Ooredoo enters that push from a position of network strength. Opensignal’s Qatar mobile network report published in November 2025 said Ooredoo led in several performance measures, including consistent quality and speed, giving the company a platform to market family plans around reliability as well as price. Ooredoo Group’s full-year 2025 results also pointed to solid momentum in Qatar, where reported revenue rose 2 per cent year on year to QAR7.239 billion and the customer base ended the year at 3.0 million, helped by 4 per cent postpaid growth. The company said its Qatar operation continued to benefit from a high-quality postpaid customer base and sustained investment in network leadership.
Competition, however, remains intense. Vodafone Qatar continues to market a broad range of postpaid and unlimited plans with heavy emphasis on data, social media allowances, international minutes and lifestyle extras. That means Ooredoo’s new family plans are entering a field where pricing alone is unlikely to decide the outcome. What may matter more is whether households see real convenience in consolidating several users under one digital account without losing flexibility over spending, calling patterns and content preferences.

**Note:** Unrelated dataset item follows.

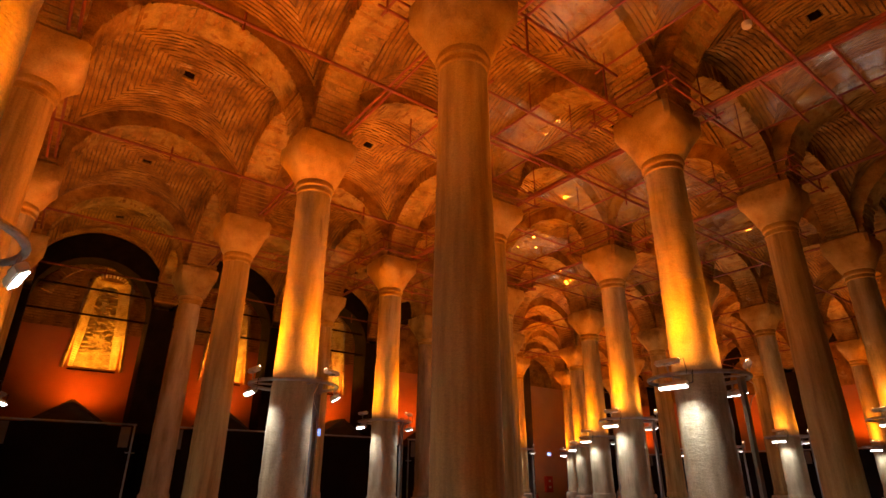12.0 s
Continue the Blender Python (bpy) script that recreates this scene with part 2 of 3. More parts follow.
wall("wall_south", (X0 - 0.6, Y0 - 0.6, 0), (X1 + 1.1, Y0, 11.6), BRICK, "old brick wall behind the columns")
wall("wall_west", (X0 - 0.6, Y0, 0), (X0, YR + 0.6, 11.6), BRICK, "old brick wall closing the cistern")
wall("wall_end", (XE, YR, 0), (X1 + 1.1, YR + 0.5, 8.8), OCHRE, "plain ochre plastered end wall above the floor")
wall("wall_end_top", (XE, YR + 0.1, 8.8), (X1 + 1.1, YR + 0.5, 11.6), BRICK, "brick wall above the plastered end wall")
wall("wall_return", (XE - 0.5, YW + 1.1, 0), (XE, YR + 0.5, 11.6), BRICK, "brick return wall beside the dark curtain")


# ---- vaults and arches ----
def vault_height(x, y):
    a = R_ARCH + 0.42
    m = min(abs(x), abs(y))
    dome = 0.02 * (1 - (x / 2.0) ** 2) * (1 - (y / 2.0) ** 2)
    return SPRING + math.sqrt(a * a - m * m) + dome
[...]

For consumers, the appeal is straightforward: fewer separate bills, more predictable household telecom spending and easier management of children’s lines or secondary SIMs. For Ooredoo, the stakes are broader. Family bundles tend to reduce churn because switching becomes more cumbersome when several lines, entertainment subscriptions and international calling patterns sit inside one package. They also create room for upselling premium roaming, streaming and lifestyle services without relying solely on raw data prices.